# TASK DESCRIPTION
Drop the images; return everything else in the listing below exactly.
---- INFORMATION PROVIDED
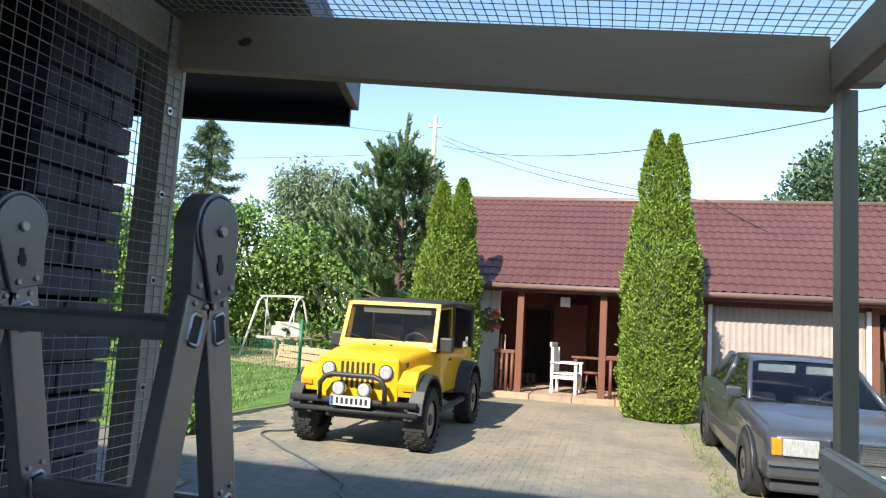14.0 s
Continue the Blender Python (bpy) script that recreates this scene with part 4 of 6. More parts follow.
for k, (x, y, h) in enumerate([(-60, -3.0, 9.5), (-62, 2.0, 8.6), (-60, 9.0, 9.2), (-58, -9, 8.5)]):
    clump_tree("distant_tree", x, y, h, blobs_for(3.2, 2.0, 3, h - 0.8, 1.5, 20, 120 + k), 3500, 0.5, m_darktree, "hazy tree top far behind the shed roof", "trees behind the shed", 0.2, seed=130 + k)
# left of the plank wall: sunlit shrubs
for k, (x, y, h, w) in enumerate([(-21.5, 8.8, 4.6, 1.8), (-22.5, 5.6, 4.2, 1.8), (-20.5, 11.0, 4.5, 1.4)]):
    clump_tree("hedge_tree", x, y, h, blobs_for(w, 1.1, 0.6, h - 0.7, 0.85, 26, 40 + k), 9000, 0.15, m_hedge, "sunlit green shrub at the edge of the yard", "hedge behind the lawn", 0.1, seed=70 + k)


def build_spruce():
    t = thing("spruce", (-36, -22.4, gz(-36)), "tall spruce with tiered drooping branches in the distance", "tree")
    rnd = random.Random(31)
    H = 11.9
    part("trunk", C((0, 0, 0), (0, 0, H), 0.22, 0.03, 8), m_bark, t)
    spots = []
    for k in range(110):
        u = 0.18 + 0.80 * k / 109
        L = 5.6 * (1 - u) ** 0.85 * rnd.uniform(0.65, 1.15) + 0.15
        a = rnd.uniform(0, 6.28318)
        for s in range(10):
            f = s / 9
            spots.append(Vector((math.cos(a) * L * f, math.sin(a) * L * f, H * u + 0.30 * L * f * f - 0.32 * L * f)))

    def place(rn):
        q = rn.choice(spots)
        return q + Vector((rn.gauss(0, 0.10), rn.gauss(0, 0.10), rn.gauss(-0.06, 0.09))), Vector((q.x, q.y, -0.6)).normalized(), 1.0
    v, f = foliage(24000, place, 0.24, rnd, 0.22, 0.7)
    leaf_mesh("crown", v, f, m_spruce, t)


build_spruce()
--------
# RESULT
14.0 s
Continue the Blender Python (bpy) script that recreates this scene with part 4 of 6. More parts follow.
for k, (x, y, h) in enumerate([(-60, -3.0, 9.5), (-62, 2.0, 8.6), (-60, 9.0, 9.2), (-58, -9, 8.5)]):
    clump_tree("distant_tree", x, y, h, blobs_for(3.2, 2.0, 3, h - 0.8, 1.5, 20, 120 + k), 3500, 0.5, m_darktree, "hazy tree top far behind the shed roof", "trees behind the shed", 0.2, seed=130 + k)
# left of the plank wall: sunlit shrubs
for k, (x, y, h, w) in enumerate([(-21.5, 8.8, 4.6, 1.8), (-22.5, 5.6, 4.2, 1.8), (-20.5, 11.0, 4.5, 1.4)]):
    clump_tree("hedge_tree", x, y, h, blobs_for(w, 1.1, 0.6, h - 0.7, 0.85, 26, 40 + k), 9000, 0.15, m_hedge, "sunlit green shrub at the edge of the yard", "hedge behind the lawn", 0.1, seed=70 + k)


def build_spruce():
    t = thing("spruce", (-36, -22.4, gz(-36)), "tall spruce with tiered drooping branches in the distance", "tree")
    rnd = random.Random(31)
    H = 11.9
    part("trunk", C((0, 0, 0), (0, 0, H), 0.22, 0.03, 8), m_bark, t)
    spots = []
    for k in range(110):
        u = 0.18 + 0.80 * k / 109
        L = 5.6 * (1 - u) ** 0.85 * rnd.uniform(0.65, 1.15) + 0.15
        a = rnd.uniform(0, 6.28318)
        for s in range(10):
            f = s / 9
            spots.append(Vector((math.cos(a) * L * f, math.sin(a) * L * f, H * u + 0.30 * L * f * f - 0.32 * L * f)))

    def place(rn):
        q = rn.choice(spots)
        return q + Vector((rn.gauss(0, 0.10), rn.gauss(0, 0.10), rn.gauss(-0.06, 0.09))), Vector((q.x, q.y, -0.6)).normalized(), 1.0
    v, f = foliage(24000, place, 0.24, rnd, 0.22, 0.7)
    leaf_mesh("crown", v, f, m_spruce, t)


build_spruce()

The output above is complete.